#### [OBJECTIVE]
Omit all images. Write out the rest of the material exactly.
-- Begin GIVEN DATA --
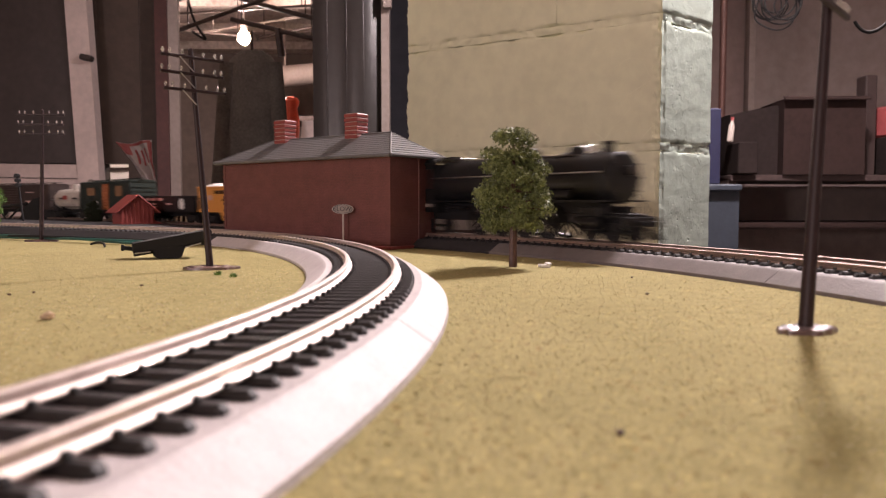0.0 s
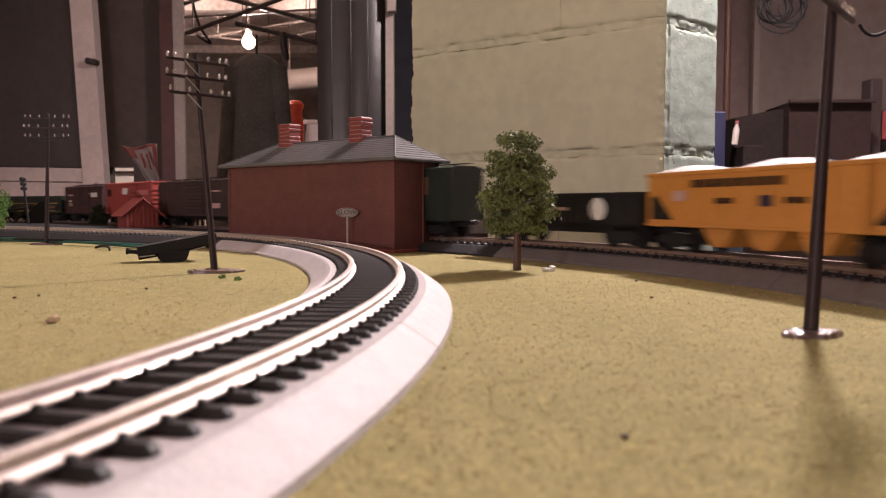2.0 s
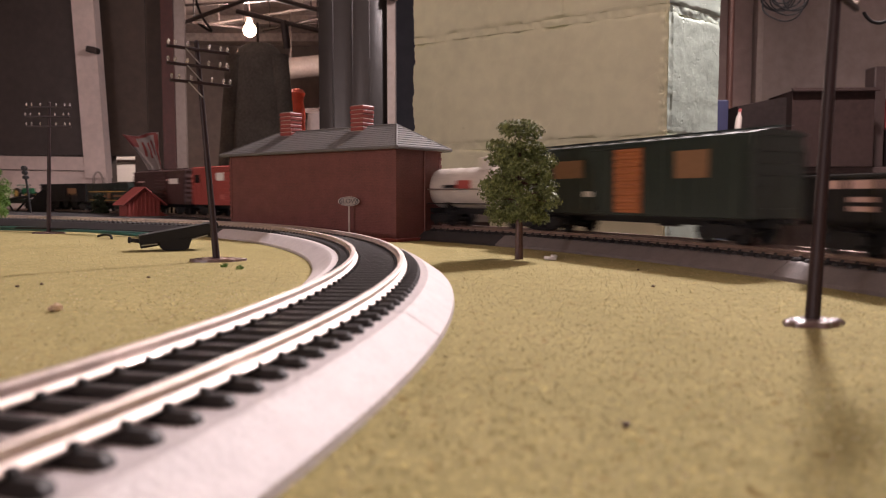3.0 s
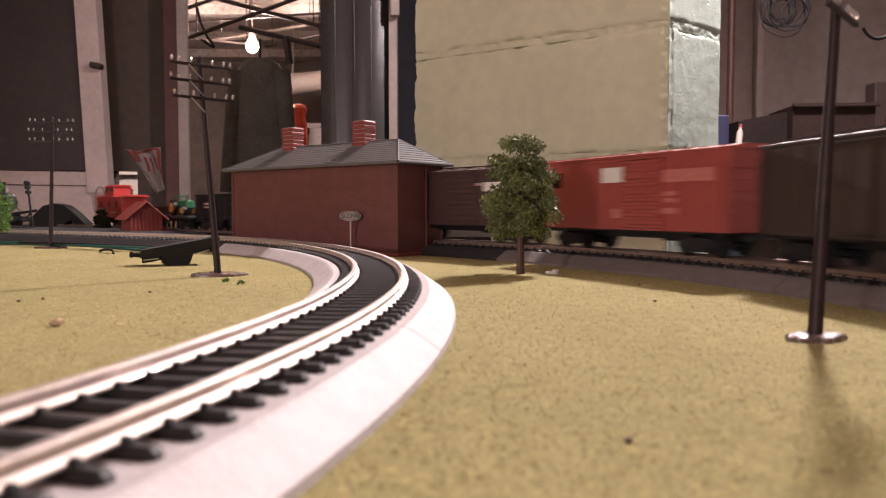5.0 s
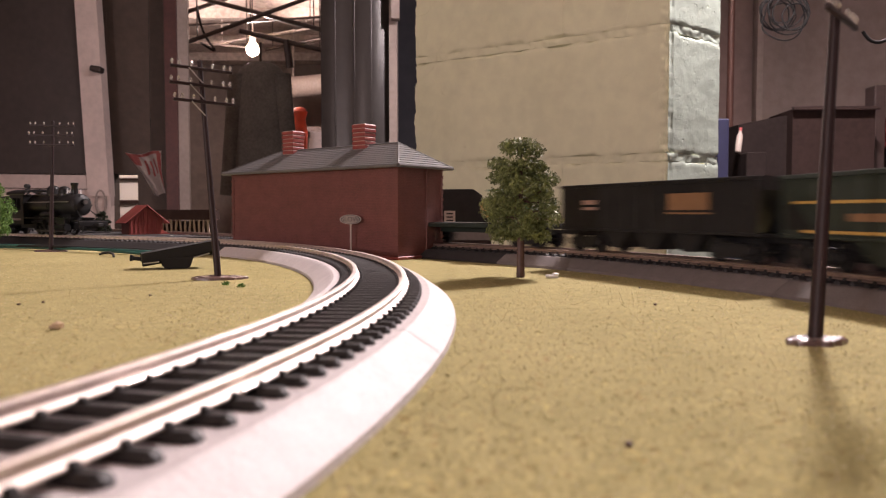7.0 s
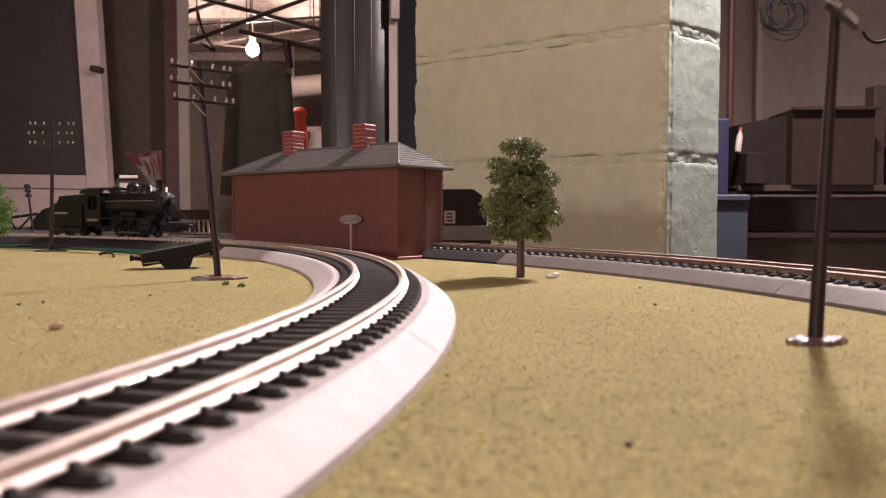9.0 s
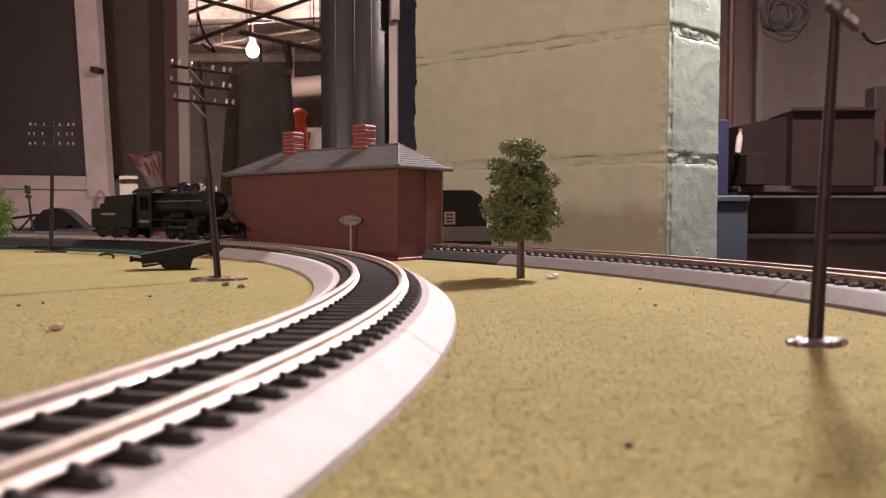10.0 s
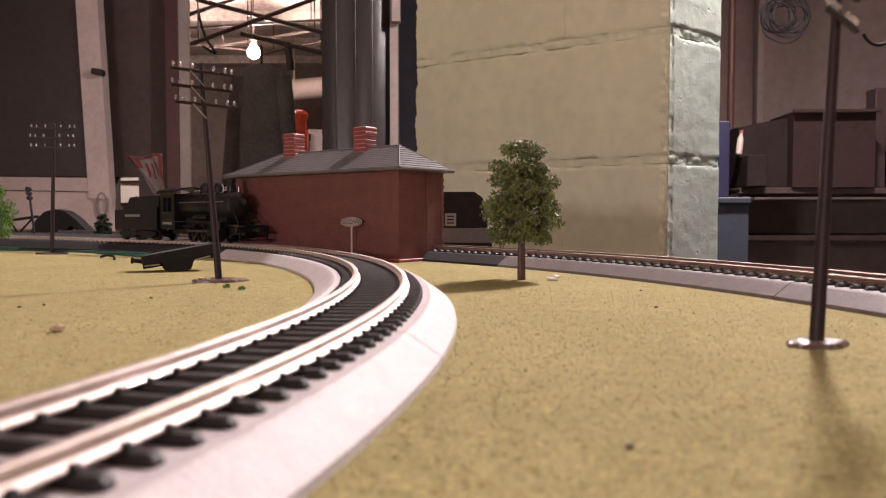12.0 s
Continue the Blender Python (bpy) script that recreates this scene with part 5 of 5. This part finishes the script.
-- End GIVEN DATA --
#### [RESULT FOR THIS EXERCISE]
0.0 s
2.0 s
3.0 s
5.0 s
7.0 s
9.0 s
10.0 s
12.0 s
Continue the Blender Python (bpy) script that recreates this scene with part 5 of 5. This part finishes the script.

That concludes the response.